Anna Veronica Pobbe
EHRI-Fellow (2023)
Prozesse gegen NS-Verbrecher, die an der wirtschaftlichen Ausbeutung der jüdischen Gemeinden beteiligt waren
Das Forschungsprojekt, das Pobbe während des EHRI Fellowship Term durchführen wird, ist der Ausgangspunkt für einige neue Forschungswege, die in erster Linie auf einigen Fragen basieren, die in Pobbes früheren Arbeiten noch unbeantwortet geblieben sind. Die Aktion Reinhard war die Aktion mit der höchsten Sterblichkeitsrate unter den vielen von den Nazis organisierten Deportationsaktionen (Stone, 2019). Die Aktion begann unmittelbar nach dem Tod von Reinhard Heydrich, der von einigen Partisanen getötet wurde. Während der Aktion waren drei Vernichtungslager an den Tötungsaktionen beteiligt: Treblinka, Sobibor und Belzec. Kulmhof, das erste Todeslager, das gebaut wurde, war nur teilweise an der AR beteiligt: Es nahm einige wenige Transporte auf, hauptsächlich Kinder, die aus den tschechischen Gebieten kamen (Prozess gegen Adolf Eichmann, 1961). An der Spitze der Hierarchie im Zusammenhang mit dem AR stand Odilo Globocnik, ein in Triest geborener Nazi aus erster Hand. Pobbe stieß auf den Fall Globocnik am Ende ihrer Recherchen über Litzmannstadt. Globocnik versuchte nämlich, die Gewinne der AR in einige Projekte zu reinvestieren, wie Osti, den industriellen Traum der SS (Schulte, 2001). Als Himmler Mitte 1943 versuchte, die Kontrolle über das Ghetto Litzmannstadt zu übernehmen, schlug Globocnik vor, das Ghetto in ein Arbeitslager umzuwandeln, das vom Osti-Projekt kontrolliert werden sollte. Diese "Umwandlung" fand nie statt, aber interessant war der Reinvestitionsprozess, den Globocnik anstrebte. Die Reinvestition bezog sich auf das Geld und die Waren, die die Nazis den Deportierten in den verschiedenen Phasen des AR abnehmen konnten. Der größte Teil dieser Gewinne wurde dann auf ein Sonderkonto mit dem Namen "R" überwiesen. Die Praxis, besondere Bankkonten zu verwenden, um das Geld, das den Deportierten abgenommen wurde, zu kontrollieren und zu sammeln, wurde von den Nazis oft genutzt, wie der Fall des Sonderkontos 12300 für die Deportationen des Warthegaus gezeigt hat (Klein, 2009).
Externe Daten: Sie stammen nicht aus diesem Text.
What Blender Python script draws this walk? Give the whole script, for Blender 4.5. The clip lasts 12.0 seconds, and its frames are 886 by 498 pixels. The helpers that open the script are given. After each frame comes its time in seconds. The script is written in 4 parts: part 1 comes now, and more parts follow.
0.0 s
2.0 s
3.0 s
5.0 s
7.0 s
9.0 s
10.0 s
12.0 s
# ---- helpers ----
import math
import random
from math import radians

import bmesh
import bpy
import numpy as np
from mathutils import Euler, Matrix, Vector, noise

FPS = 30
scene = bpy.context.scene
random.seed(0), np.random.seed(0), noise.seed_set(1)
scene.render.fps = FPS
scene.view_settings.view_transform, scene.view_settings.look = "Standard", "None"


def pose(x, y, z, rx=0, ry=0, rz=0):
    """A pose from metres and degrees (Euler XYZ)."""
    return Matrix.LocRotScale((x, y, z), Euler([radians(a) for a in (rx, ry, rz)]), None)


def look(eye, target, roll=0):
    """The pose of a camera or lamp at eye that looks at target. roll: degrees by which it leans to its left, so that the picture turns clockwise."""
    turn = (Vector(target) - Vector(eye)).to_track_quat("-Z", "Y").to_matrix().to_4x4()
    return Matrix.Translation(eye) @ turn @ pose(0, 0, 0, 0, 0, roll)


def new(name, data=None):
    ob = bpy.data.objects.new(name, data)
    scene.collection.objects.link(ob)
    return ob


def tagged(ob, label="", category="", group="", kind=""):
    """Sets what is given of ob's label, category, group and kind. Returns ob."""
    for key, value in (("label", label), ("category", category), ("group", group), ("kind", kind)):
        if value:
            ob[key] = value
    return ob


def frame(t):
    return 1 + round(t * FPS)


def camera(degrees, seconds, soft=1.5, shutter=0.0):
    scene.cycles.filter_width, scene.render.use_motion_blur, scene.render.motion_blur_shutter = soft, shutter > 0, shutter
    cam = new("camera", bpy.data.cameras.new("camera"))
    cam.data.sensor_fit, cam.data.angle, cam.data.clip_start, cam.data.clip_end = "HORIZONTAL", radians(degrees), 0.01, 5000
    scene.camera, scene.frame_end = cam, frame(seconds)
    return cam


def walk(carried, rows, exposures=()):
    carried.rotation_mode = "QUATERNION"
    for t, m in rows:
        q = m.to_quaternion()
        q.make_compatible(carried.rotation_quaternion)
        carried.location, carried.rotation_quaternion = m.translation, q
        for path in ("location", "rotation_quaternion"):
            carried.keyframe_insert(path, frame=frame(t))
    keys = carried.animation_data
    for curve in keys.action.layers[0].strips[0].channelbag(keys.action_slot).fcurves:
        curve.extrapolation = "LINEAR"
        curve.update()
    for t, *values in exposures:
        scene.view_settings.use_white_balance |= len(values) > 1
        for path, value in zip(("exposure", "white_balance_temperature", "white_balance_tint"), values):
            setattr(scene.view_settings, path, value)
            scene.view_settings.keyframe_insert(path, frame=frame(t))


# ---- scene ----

Anna Veronica Pobbe ist Historikerin und außerordentliche Professorin für Zeitgeschichte an der Universität Mailand. Sie promovierte 2020 an der Universität Trient in Europäischen Kulturen (Schwerpunkt Geschichte). Im Jahr 2022 war sie Postdoc-Stipendiatin am Deutschen Historischen Institut in Rom. Zu ihren Forschungsschwerpunkten gehören die wirtschaftliche Ausbeutung der Juden in den polnisch besetzten Gebieten, die Kontroversen um die Nachkriegsprozesse und in jüngerer Zeit die Verwicklung des Heiligen Stuhls in die Nachkriegsprozesse. Pobbe veröffentlichte 2023 ihr erstes Buch, das aus ihrer Doktorarbeit (basierend auf der Biographie von Hans Biebow) hervorgegangen ist. Sie erhielt mehrere Förderungen und Preise, wie den Irma-Rozemberg-Preis der Universität Wien.